Chantal Wnuk is a painter and sculptor currently living and working in San Diego, CA. She was born in Houston, TX and received her BFA from the University of Texas at Austin. Using found materials and imagery, she focuses on the vulnerability of being alone versus that of being bound to another human or object. In 2012, she received the Undergraduate Professional Development Travel Grant, resulting in Girls Gone West at the Visual Arts Center in Austin, TX in 2014. More recent exhibitions include Wouldn’t It Be Nice at Eastfield College in Mesquite, TX, Having a Coke with You at Helmuth Projects, and Not Quite Nothing at SDAI in San Diego.
THE CURATORS
Ariel Evans is a writer, curator, and editor as well as a PhD candidate in Art History at The University of Texas at Austin, where she specializes in the history of photography, feminist thought, and post-war American art. She is currently a Graduate Research Associate at the Harry Ransom Center; she is also the founder of Pastelegram magazine and the editor of Coronagraph. From 2012 – 2013 she worked at the University of Texas’ Visual Arts Center where she was the 2012-2013 Curatorial Fellow. Previously she was the Assistant Editor for Art Lies magazine. Her criticism has appeared in Art in America, Modern Painters, Art Lies, Mimeo Mimeo and … might be good.

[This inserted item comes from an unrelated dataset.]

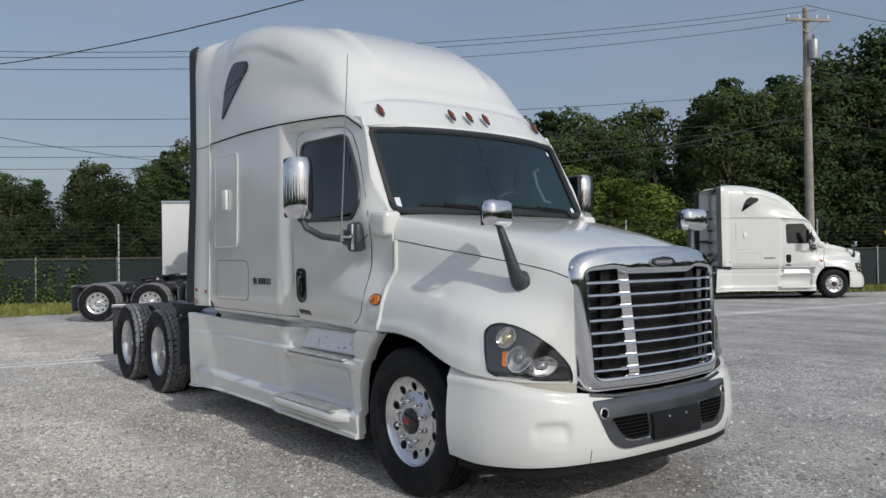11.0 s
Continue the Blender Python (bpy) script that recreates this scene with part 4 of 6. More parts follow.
        # auxiliary power unit
        prof = [(1.040, 0.323), (1.062, 0.455), (1.088, 0.60), (1.082, 0.68), (1.070, 0.722), (1.008, 0.872), (0.998, 0.90), (0.983, 0.97), (0.955, 1.028), (0.915, 1.052), (0.84, 1.064), (0.58, 1.075), (0.58, 0.323)]
        bm = bmesh.new()
        ends = [[bm.verts.new((x, s * w, z)) for w, z in prof] for x in (-0.598, -0.10)]
        for i in range(len(prof)):
            j = (i + 1) % len(prof)
            bm.faces.new((ends[0][i], ends[0][j], ends[1][j], ends[1][i]))
        bm.faces.new(ends[0])
        bm.faces.new(ends[1])
        apu = part("power_unit", bm, APU_BLACK, root, "black enamelled auxiliary power unit", sharp=28)
        def face(z):
            zs = [p[1] for p in prof[:9]]
            ws_ = [p[0] for p in prof[:9]]
            return float(np.interp(z, zs, ws_))
        fa = lambda x, z, d: (x, s * (face(z) + d), z)
        for z in (0.884, 0.455):
            part("panel_gap", box(-0.349, s * face(z), z, 0.497, 0.006, 0.005, 0), GAP, apu)
        part("hinge", tube([(-0.592, s * (face(0.722) + 0.002), 0.722), (-0.11, s * (face(0.722) + 0.002), 0.722)], 0.0035, 6), APU_BLACK, apu)
        for i in range(16):
            part("knuckle", box(-0.58 + 0.032 * i, s * (face(0.722) + 0.002), 0.722, 0.022, 0.008, 0.008, 0.002, seg=1), APU_BLACK, apu)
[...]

C.C. Marsh is an art historian and independent curator living in Los Angeles. She received a BA in Fine Arts from New York University, an MA in Art History from Hunter College in New York, and is currently a PhD candidate in Art History at The University of Texas at Austin. C.C. has worked at the Dallas Museum of Art and the Museum of Modern Art in New York and has curated exhibitions of contemporary art at the Visual Arts Center in Austin, Texas. Her dissertation project examines UNESCO’s use of photography as a tool of pedagogy and propaganda from 1946 to 1956.